Опираясь на опыт своих инструкторов и, в первую очередь, комбрига Бронина, Анатолий вместе с тем до многого доходил своим умом. В чем-то ему пришлось стать гениальным самоучкой – эдаким Кулибиным от разведки.

Занимаясь в библиотеке, он выделил два направления самосовершенствования: во-первых, он читал все, что хоть как-то относилось к разведке, и, во-вторых, он пересмотрел, перечувствовал всю литературу о Мексике и особенно об Уругвае.

Метод его исследования можно было бы обозначить как метод перевоплощения: он не просто запоминал какие-то сведения, цифры, имена – он жил всем этим.

Имея опыт общения с испанцами, ему нетрудно было моделировать стиль поведения жителя испаноязычной страны – уругвайца. Он мысленно бродил по улочкам «родного» Монтевидео, где согласно «легенде» в то время продолжали жить его богатые родители и невеста, с которой он был обручен якобы еще с детских лет.

Не очень трудно было запастись знаниями истории, национальной литературы, быта уругвайцев. Даже не так сложно было определить «дозу» этих знаний, которая бы соответствовала социальному статусу и особенностям воспитания и образования уругвайского студента, готовящегося стать преуспевающим бизнесменом.

Куда труднее было сконструировать образ того себя самого, который бы, с одной стороны, соответствовал представлению об уругвайце, как характерном антропологическом типе, а с другой – с которым бы он смог «ужиться внутри себя самого» на протяжении долгих лет нелегальной работы. Позже разведчик пришел к выводу, что проще было добыть ценную информацию, чем адаптироваться в совершенно чужой обстановке.
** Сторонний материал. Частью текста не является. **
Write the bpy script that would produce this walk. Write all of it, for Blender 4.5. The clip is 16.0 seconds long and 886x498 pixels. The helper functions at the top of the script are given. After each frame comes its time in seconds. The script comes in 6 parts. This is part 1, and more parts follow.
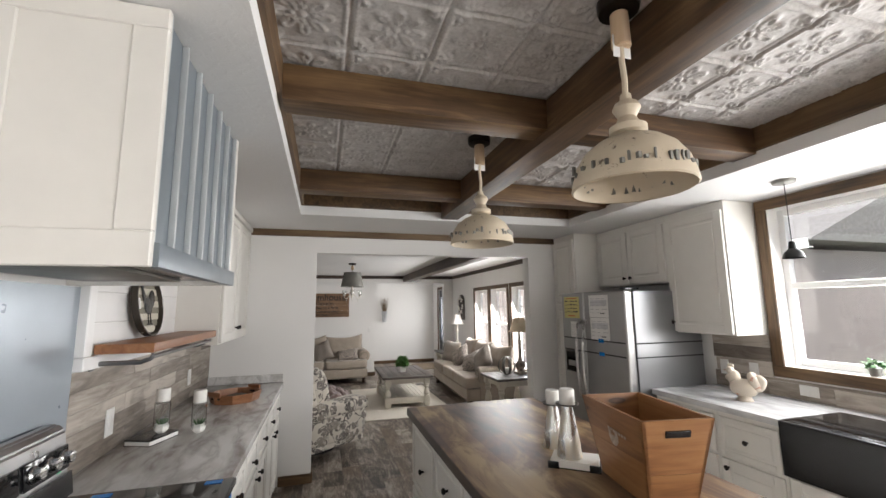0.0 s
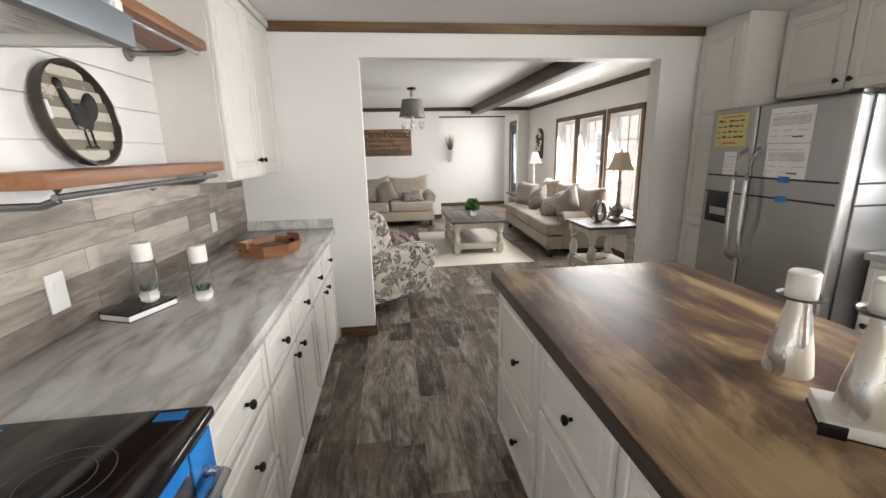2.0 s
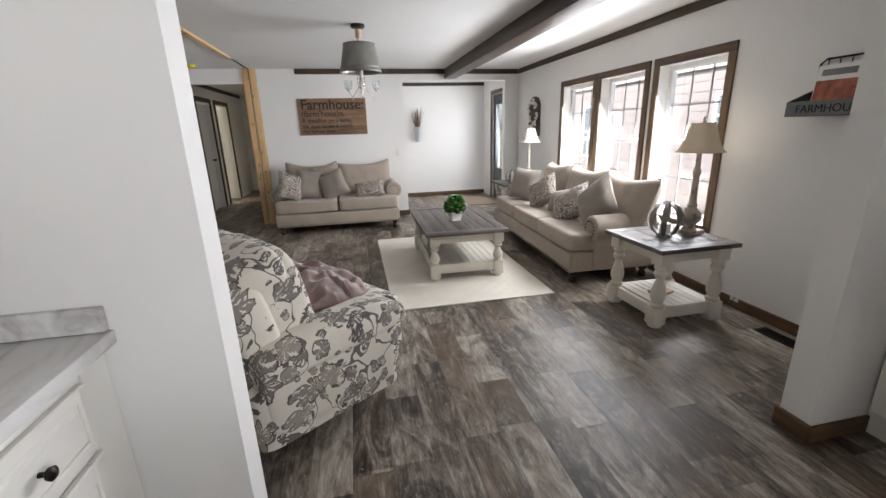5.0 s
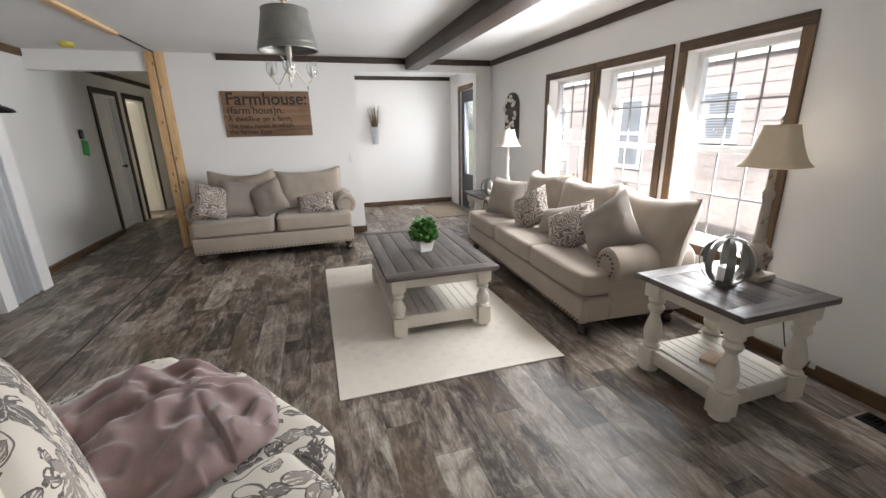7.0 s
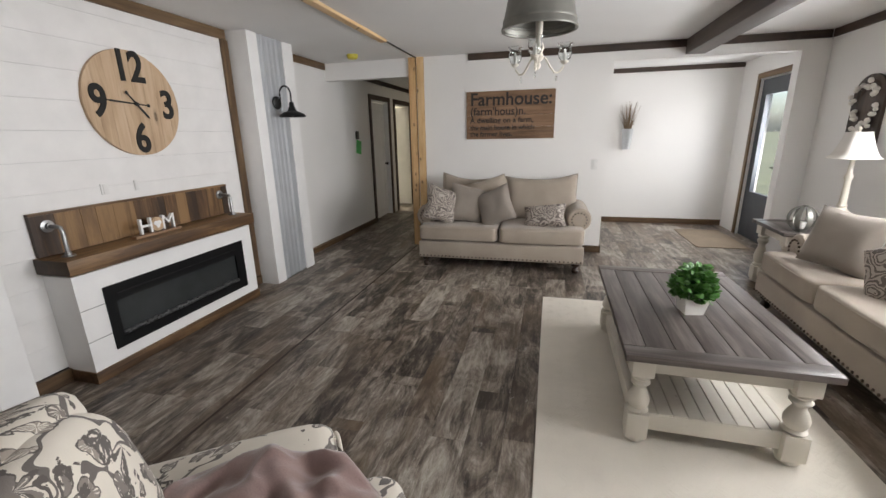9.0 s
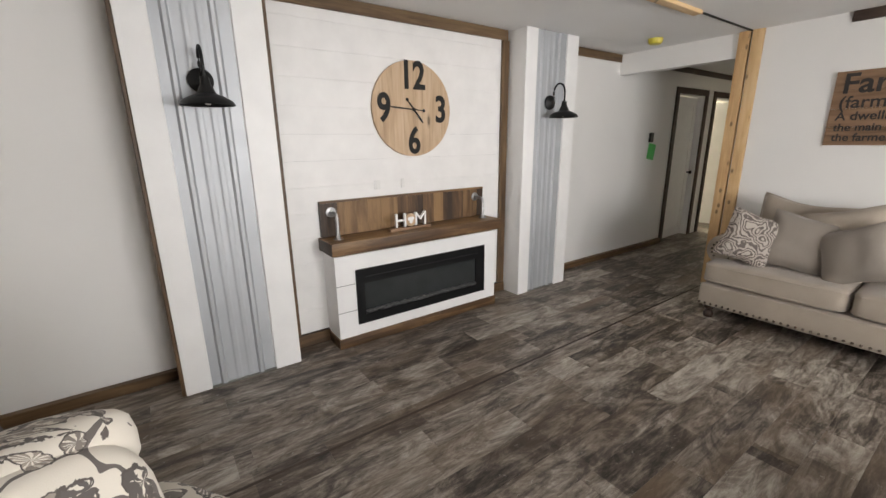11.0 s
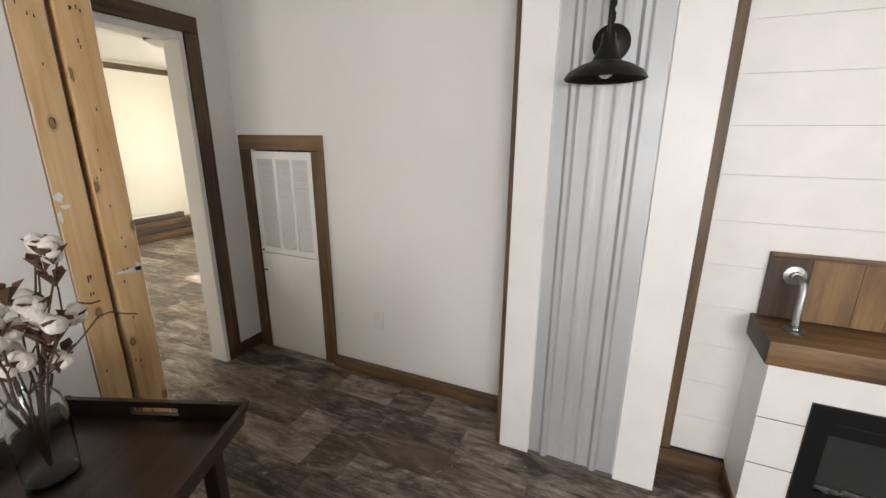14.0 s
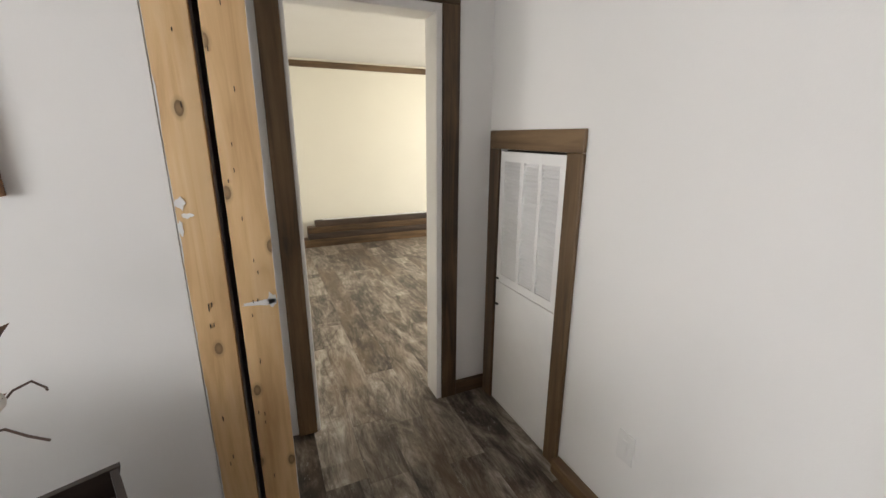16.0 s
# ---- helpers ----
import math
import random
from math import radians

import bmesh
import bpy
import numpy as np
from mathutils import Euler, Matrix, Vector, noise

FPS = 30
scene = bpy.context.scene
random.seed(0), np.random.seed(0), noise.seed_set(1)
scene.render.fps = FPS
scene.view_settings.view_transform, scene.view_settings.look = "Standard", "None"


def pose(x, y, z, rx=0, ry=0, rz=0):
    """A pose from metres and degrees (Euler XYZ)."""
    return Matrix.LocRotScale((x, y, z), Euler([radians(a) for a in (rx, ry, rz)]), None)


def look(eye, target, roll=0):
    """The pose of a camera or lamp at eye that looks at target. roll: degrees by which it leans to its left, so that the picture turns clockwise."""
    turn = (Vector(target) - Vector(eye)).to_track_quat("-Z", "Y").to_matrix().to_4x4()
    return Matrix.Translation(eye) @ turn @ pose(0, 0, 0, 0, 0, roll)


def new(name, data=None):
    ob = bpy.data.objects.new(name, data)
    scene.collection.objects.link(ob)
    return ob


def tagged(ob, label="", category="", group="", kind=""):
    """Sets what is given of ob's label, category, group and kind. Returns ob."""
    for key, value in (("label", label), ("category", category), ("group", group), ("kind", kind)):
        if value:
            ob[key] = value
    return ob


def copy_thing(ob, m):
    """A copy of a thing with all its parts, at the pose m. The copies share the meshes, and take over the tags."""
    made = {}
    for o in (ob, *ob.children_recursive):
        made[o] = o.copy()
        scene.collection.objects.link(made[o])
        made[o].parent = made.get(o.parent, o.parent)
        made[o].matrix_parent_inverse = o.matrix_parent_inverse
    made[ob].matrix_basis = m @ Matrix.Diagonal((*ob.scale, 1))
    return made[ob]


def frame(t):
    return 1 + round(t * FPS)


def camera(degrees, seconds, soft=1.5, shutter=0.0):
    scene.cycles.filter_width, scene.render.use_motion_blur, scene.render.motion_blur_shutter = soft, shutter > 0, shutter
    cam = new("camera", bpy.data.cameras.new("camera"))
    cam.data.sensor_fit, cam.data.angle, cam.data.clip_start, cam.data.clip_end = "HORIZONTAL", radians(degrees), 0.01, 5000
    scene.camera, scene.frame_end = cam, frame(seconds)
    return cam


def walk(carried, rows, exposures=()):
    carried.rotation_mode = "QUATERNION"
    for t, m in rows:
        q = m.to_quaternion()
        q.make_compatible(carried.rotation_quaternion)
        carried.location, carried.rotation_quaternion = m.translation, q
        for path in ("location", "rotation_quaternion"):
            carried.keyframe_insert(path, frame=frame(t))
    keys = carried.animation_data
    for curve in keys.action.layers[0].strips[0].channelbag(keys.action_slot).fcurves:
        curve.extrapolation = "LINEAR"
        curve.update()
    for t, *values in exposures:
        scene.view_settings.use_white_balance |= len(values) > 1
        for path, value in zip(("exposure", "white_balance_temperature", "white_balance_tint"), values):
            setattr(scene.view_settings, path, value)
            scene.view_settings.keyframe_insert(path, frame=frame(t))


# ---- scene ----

Может ли понять тот, кто не прошел через это, что значит, долгие годы не говорить ни слова на родном языке и даже запретить себе думать на нем?!

Тут бы очень помогла работа с этнопсихологом, не говоря уже о лингвистах, но об этом даже думать не приходилось. А. М. Гуревич становился «уругвайцем», не видев настоящего уругвайца ни разу в жизни!!! Это ли не проблема для разведчика?

Итак, советский еврей, рожденный и воспитанный с детства на малороссийских традициях, должен был войти в образ человека, в чьих жилах течет кровь испанских завоевателей Южной Америки и южноамериканских индейцев. Любопытная задача...

Книги о разведке? Все они были насквозь фальшивыми и далекими от истины. Это было видно даже неопытному Анатолию. Разведчики в своих мемуарах часто приукрашивали и героизировали свою персону; книги неспециалистов были больше похожи на детектив. Но и от всех этих работ польза тоже была немалая. А. М. Гуревич словно становился двойником книжных персонажей. Он неустанно сравнивал действия литературных героев с теми, которые в подобных ситуациях предпринял бы он сам. Такая «книжная разведывательная стажировка» тренировала мышление, приучала к быстрому принятию решений в сложных ситуациях.

Параллельно А. Гуревич пытался «вылепить» из себя «истинного католика», поскольку в Уругвае католическая вера была доминирующей. Он сумел разобраться во многих конфессионных тонкостях, а скрытая религиозность, имевшаяся у него, как уже отмечалось, с детских лет, придавала его верованию неподдельную искренность. Свою приверженность к православию скрыть было не так уж сложно: оно, как и католицизм, до 1054 года входило в неделимое понятие «христианство».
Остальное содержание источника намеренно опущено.